The cast features Robert Vaughn (THE MAN FROM U.N.C.L.E) as Chalmers, as grandstanding politician (is there any other kind?). Vaughn had costarred with McQueen in THE MAGNIFICENT SEVEN, and the two men work well together here. I love this bit of dialog- Chalmers: “Frank, we must all compromise”. Bullitt: “Bullshit”. Vintage McQueen! Jacqueline Bisset’s on hand in the role of Bullitt’s sensitive artist girlfriend (“With you, violence is a way of life, violence and death”, she tells him). Don Gordon plays Bullitt’s partner Delgatti; the two were friends offscreen and appeared together in PAPILLION and THE TOWERING INFERNO. Simon Oakland is Bullitt’s tough boss, like he was Darren McGavin’s tough boss in THE NIGHT STALKER (both the movie and TV show). George Stanford Brown (THE ROOKIES), Norman Fell (THREE’S COMPANY), Vic Tayback (ALICE), Felicia Orlandi, Ed Peck, and Al Checco are also among the supporting cast, as is young Robert Duvall in a small role as a cab driver.

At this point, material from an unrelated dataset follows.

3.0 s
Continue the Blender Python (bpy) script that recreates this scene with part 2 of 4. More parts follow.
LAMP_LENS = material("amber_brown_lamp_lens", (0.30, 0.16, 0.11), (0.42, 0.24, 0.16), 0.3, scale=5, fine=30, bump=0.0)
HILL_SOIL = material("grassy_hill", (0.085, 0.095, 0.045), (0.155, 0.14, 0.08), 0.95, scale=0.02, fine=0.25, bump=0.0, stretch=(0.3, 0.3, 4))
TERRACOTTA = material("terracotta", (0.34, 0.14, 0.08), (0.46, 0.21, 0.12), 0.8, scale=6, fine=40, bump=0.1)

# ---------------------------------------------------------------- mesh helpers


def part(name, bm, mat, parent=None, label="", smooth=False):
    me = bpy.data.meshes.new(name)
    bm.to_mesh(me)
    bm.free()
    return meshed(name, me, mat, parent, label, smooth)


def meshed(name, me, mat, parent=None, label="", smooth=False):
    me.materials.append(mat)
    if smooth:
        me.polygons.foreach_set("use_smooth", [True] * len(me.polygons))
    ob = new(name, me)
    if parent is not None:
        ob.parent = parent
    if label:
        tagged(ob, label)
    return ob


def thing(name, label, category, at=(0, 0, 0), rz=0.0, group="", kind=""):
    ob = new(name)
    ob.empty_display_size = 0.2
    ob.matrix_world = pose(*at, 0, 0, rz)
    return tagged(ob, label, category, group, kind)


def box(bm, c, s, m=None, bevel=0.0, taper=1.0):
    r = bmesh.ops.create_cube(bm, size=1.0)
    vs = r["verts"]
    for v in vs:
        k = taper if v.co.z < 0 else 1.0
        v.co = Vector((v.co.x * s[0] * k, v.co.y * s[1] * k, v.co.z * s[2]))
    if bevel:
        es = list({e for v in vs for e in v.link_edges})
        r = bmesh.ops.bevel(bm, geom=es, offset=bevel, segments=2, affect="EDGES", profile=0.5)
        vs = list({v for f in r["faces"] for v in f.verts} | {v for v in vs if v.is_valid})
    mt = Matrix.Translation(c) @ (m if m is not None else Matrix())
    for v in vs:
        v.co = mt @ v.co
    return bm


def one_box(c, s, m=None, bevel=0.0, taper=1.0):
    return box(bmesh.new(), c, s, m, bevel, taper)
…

Director Peter Yates was recommended by McQueen after the star saw his British film ROBBERY, which also involved a car chase. Yates would go on to make interesting films, including THE HOT ROCK (based on a Donald Westlake novel), THE FRIENDS OF EDDIE COYLE (an underrated crime drama starring Robert Mitchum), THE DEEP, the bicycle racing saga BREAKING AWAY, EYEWITNESS (another underrated film), THE DRESSER, and SUSPECT. William A. Fraker’s cinematography is stunning, and Lalo Schifrin adds another solid jazz score to his resume.
Everything works together to make BULLITT (along with BONNIE AND CLYDE) one of the most stylish American films of the 1960’s, and one that holds up well today. I only wish Philip D’Antoni had made a few more; with BULLITT, I’ve completed covering his cop trilogy. That’s alright, though. Now I can watch them again without taking notes, and just enjoy them as a fan!